Which made me come back to the idea that (*warning: broad, sweeping generalization to follow) men prefered avatars they could watch. We see this alot in mmo’s where guys choose female avatars that are hot and many have claimed to me that ‘if i am going to play 30 hours+ a week, i want a hot booty to look at’. Often, women choose avatars that represent themselves (whether consciously of subconsciously) or they choose a male avatar to avoid the sexualized social interaction that often happens when playing a female avatar.
So, with my daughter’s reaction to my desire to have an all female DDR cast, I wonder, does the desire to represent ourselves online and in game spaces a generational thing?
After writing my little post on DDR, I was wondering about the notion of cheating in games like DDR, eyetoy games and the like. The study of cheating in games has a solid place in Game Studies, and for the most part, I have agreed with both sides of the debate (although surely there are many other sides than two) – that cheating affects the integrity of the game, and of the play itself. In social games such as mmo’s, cheating damages the ‘social imagination’ of other players and creates and imbalance of play opportunities. The other side of that argument is that it is just a game, and therefore cheating (if remotely possible, is indeed “allowed” through its design) is not bad but just another way to play.

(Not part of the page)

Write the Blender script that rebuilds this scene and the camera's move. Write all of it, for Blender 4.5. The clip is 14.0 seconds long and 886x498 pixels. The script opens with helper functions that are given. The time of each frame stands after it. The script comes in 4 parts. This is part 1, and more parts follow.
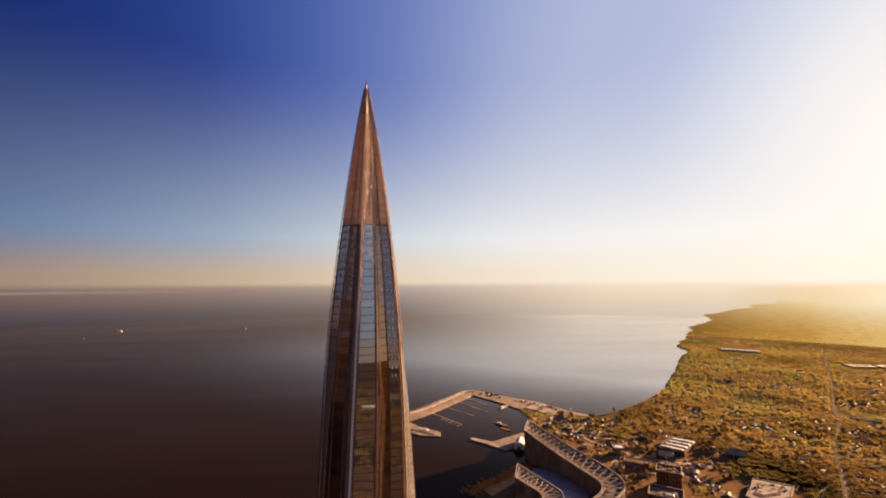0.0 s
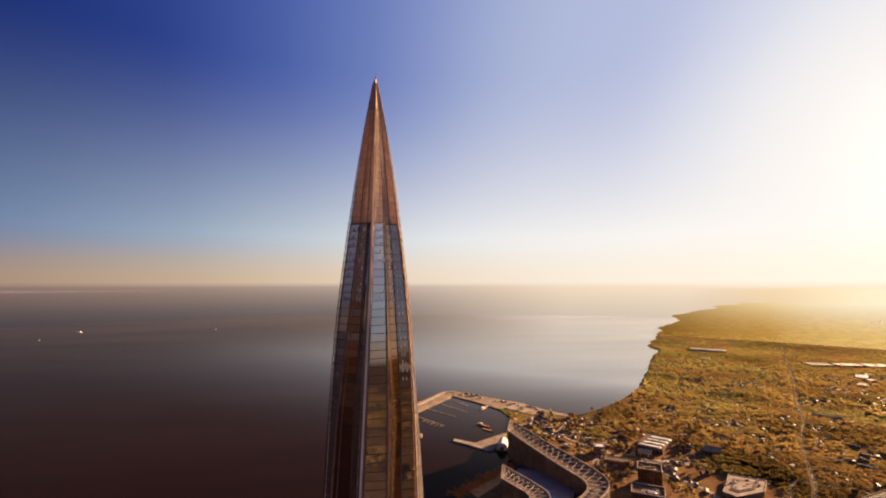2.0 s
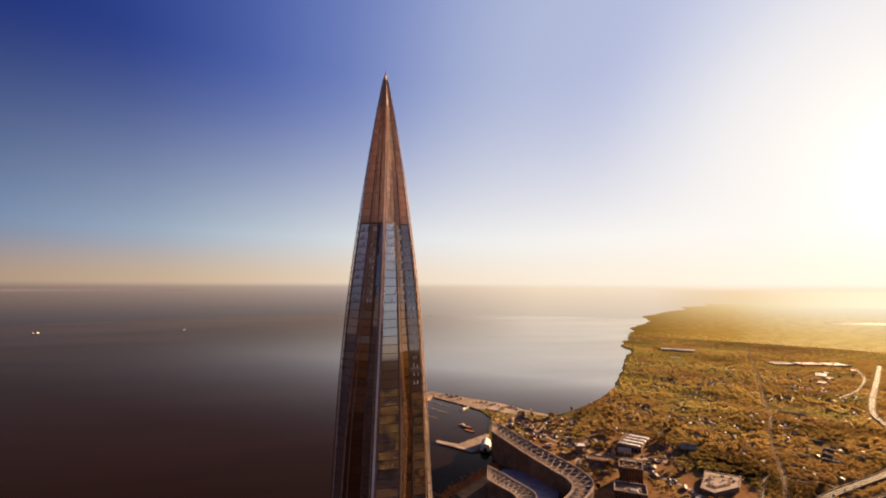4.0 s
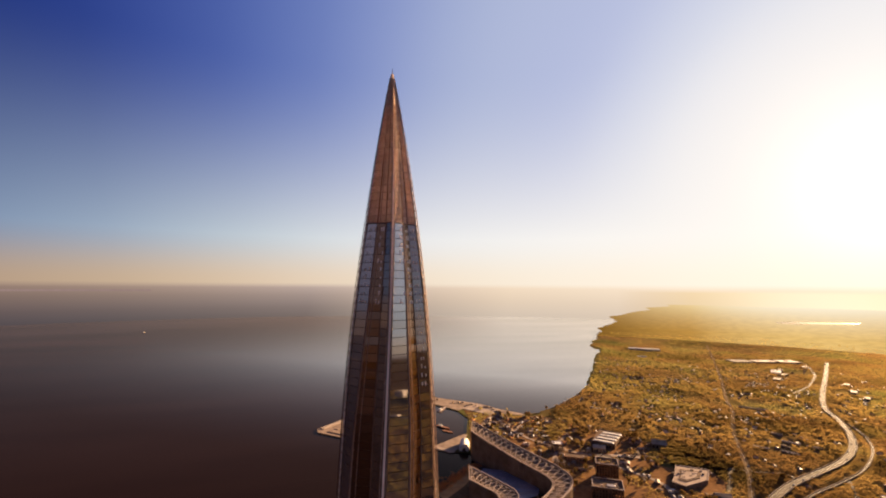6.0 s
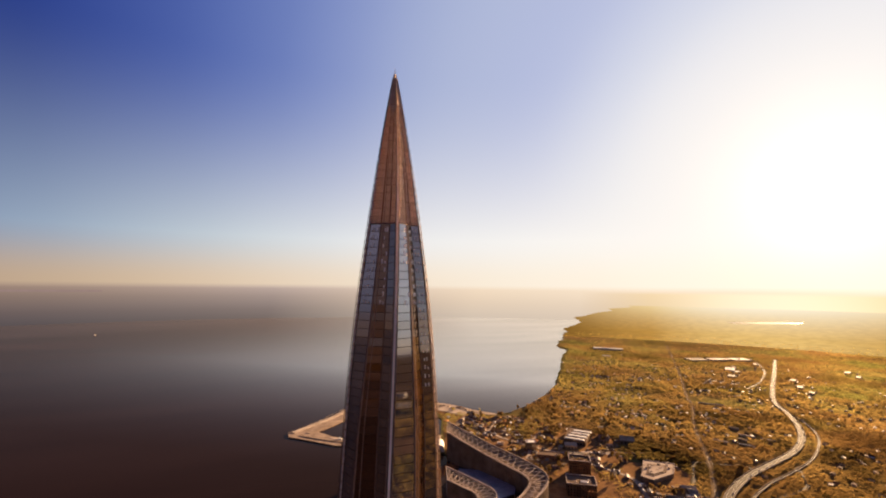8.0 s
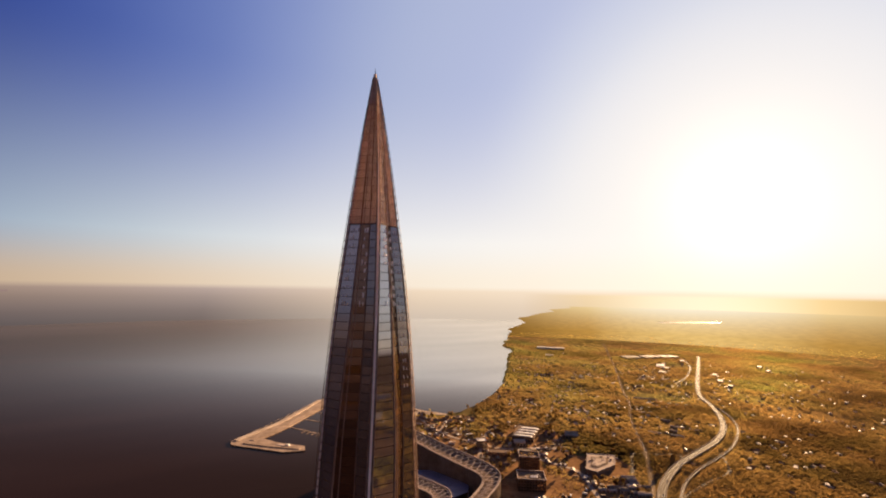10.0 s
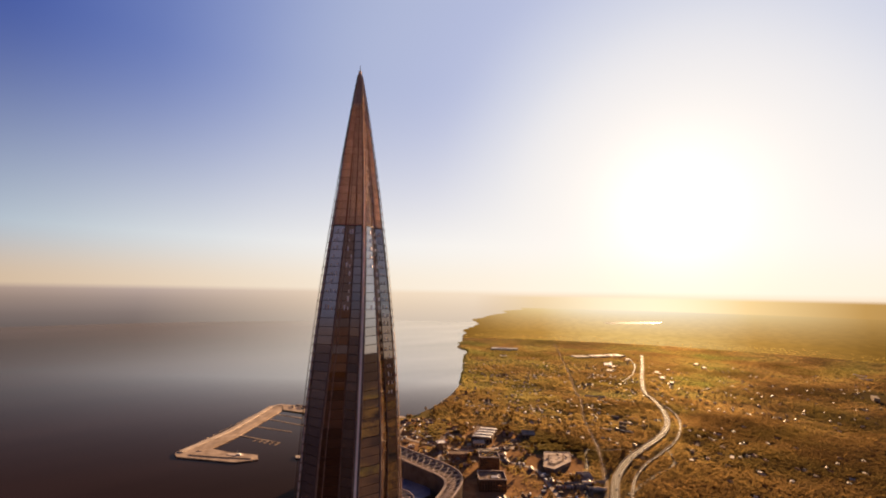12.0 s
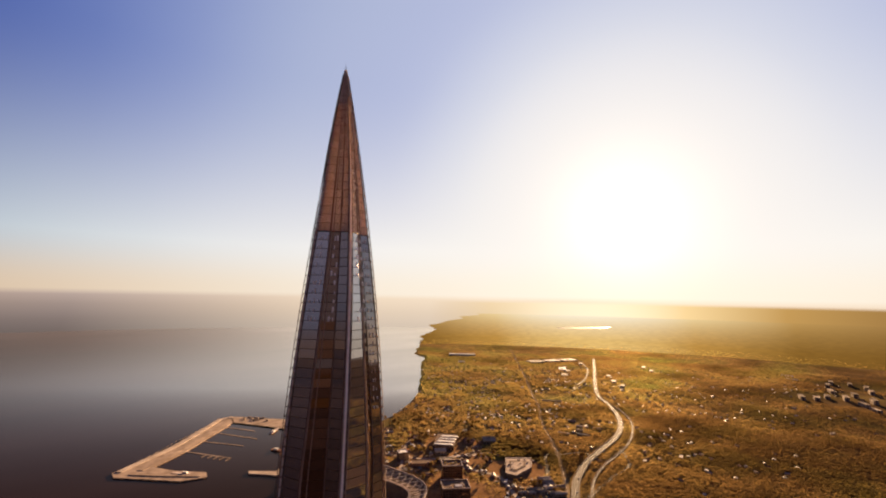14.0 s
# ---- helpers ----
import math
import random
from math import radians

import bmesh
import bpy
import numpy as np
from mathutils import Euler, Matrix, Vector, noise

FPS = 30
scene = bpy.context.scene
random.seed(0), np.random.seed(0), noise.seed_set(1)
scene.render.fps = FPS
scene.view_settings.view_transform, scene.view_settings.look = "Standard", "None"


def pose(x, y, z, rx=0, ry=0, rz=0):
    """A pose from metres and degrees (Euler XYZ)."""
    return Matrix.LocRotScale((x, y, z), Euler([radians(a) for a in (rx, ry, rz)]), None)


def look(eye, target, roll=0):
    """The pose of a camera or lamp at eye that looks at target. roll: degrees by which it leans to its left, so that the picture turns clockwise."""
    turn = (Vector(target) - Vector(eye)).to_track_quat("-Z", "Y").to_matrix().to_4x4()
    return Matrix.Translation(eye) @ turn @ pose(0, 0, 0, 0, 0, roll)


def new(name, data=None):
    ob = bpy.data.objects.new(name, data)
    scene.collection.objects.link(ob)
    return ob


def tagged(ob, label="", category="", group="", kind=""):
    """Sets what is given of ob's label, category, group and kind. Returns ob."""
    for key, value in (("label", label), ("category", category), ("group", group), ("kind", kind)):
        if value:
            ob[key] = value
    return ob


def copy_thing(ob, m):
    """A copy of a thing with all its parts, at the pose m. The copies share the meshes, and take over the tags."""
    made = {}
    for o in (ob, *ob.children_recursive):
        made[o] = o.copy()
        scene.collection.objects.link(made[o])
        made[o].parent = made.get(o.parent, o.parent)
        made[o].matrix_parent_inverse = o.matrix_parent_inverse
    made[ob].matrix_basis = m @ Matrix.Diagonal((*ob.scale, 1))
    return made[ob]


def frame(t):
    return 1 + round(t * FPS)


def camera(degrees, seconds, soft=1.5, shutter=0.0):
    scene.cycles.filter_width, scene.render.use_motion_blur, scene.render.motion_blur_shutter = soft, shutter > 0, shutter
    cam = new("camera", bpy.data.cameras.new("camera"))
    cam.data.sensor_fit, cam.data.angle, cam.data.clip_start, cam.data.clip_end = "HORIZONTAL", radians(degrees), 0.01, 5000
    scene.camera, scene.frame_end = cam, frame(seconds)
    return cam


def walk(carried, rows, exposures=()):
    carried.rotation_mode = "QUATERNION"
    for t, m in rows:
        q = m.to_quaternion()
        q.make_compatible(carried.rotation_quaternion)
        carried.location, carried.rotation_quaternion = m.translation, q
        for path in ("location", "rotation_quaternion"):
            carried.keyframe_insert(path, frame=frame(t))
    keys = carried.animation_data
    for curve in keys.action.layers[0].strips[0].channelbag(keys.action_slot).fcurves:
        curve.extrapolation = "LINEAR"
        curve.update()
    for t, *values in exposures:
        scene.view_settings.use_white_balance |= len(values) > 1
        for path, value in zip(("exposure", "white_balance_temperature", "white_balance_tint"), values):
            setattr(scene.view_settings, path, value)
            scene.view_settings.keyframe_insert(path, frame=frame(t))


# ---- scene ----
cam = camera(91.26, 14.0, 2.0)
PATH = [
    (0, (24.21, -269.41, 333.23), (32.94, -170.12, 341.25), -0.38),
    (0.5, (18.83, -267.32, 333.34), (28.95, -168.16, 341.42), -0.34),
    (1, (13.47, -265.15, 333.41), (25.19, -166.17, 341.51), -0.27),
    (1.5, (8.14, -262.92, 333.50), (21.48, -164.14, 341.57), -0.17),
    (2, (2.78, -260.68, 333.75), (17.48, -162.10, 341.82), -0.09),
    (2.5, (-2.29, -258.52, 334.09), (13.99, -160.19, 342.16), 0.01),
    (3, (-7.22, -256.35, 334.47), (10.53, -158.27, 342.57), 0.11),
    (5.5, (-32.91, -249.22, 334.29), (-7.77, -152.79, 342.62), 0.34),
    (6, (-37.97, -247.97, 334.27), (-10.88, -152.08, 342.67), 0.38),
    (6.5, (-43.07, -246.63, 334.25), (-14.24, -151.25, 342.75), 0.42),
    (7, (-48.02, -245.31, 334.18), (-17.39, -150.50, 342.76), 0.45),
    (7.5, (-52.98, -243.97, 334.10), (-20.61, -149.75, 342.78), 0.49),
    (8, (-57.70, -242.79, 333.98), (-23.37, -149.27, 342.71), 0.52),
    (10.5, (-79.84, -235.20, 333.97), (-31.63, -148.07, 343.14), 0.82),
    (11, (-83.53, -232.33, 334.17), (-33.17, -146.43, 343.38), 0.84),
    (11.5, (-86.97, -229.24, 334.44), (-34.35, -144.71, 343.75), 0.87),
    (12, (-90.11, -225.83, 334.85), (-35.23, -142.78, 344.44), 0.91),
    (12.5, (-93.05, -222.13, 335.33), (-35.96, -140.63, 345.26), 0.93),
    (13, (-95.66, -218.14, 335.84), (-36.59, -138.11, 346.14), 0.96),
    (13.5, (-97.98, -213.98, 336.43), (-36.82, -135.59, 347.11), 0.99),
    (14, (-100.24, -209.64, 337.01), (-37.28, -132.73, 347.99), 1.02),
]
walk(cam, [(t, look(eye, target, roll)) for t, eye, target, roll in PATH], [(0, 2.98, 6800, 13), (7, 2.98, 6800, 13), (14, 2.95, 6800, 13)])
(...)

So, do the social games mentioned above fit into this argument on cheating? Is it only when the play is competitive that it matters? Or collective? …. Why do we care about cheating in games (besides the research angle)? If a group playing a particular game all agree to bend or alter the rules for the sake of entertainment, is it still “cheating”? And is there any difference between digital/video games and traditional social games (board games, cards etc.)?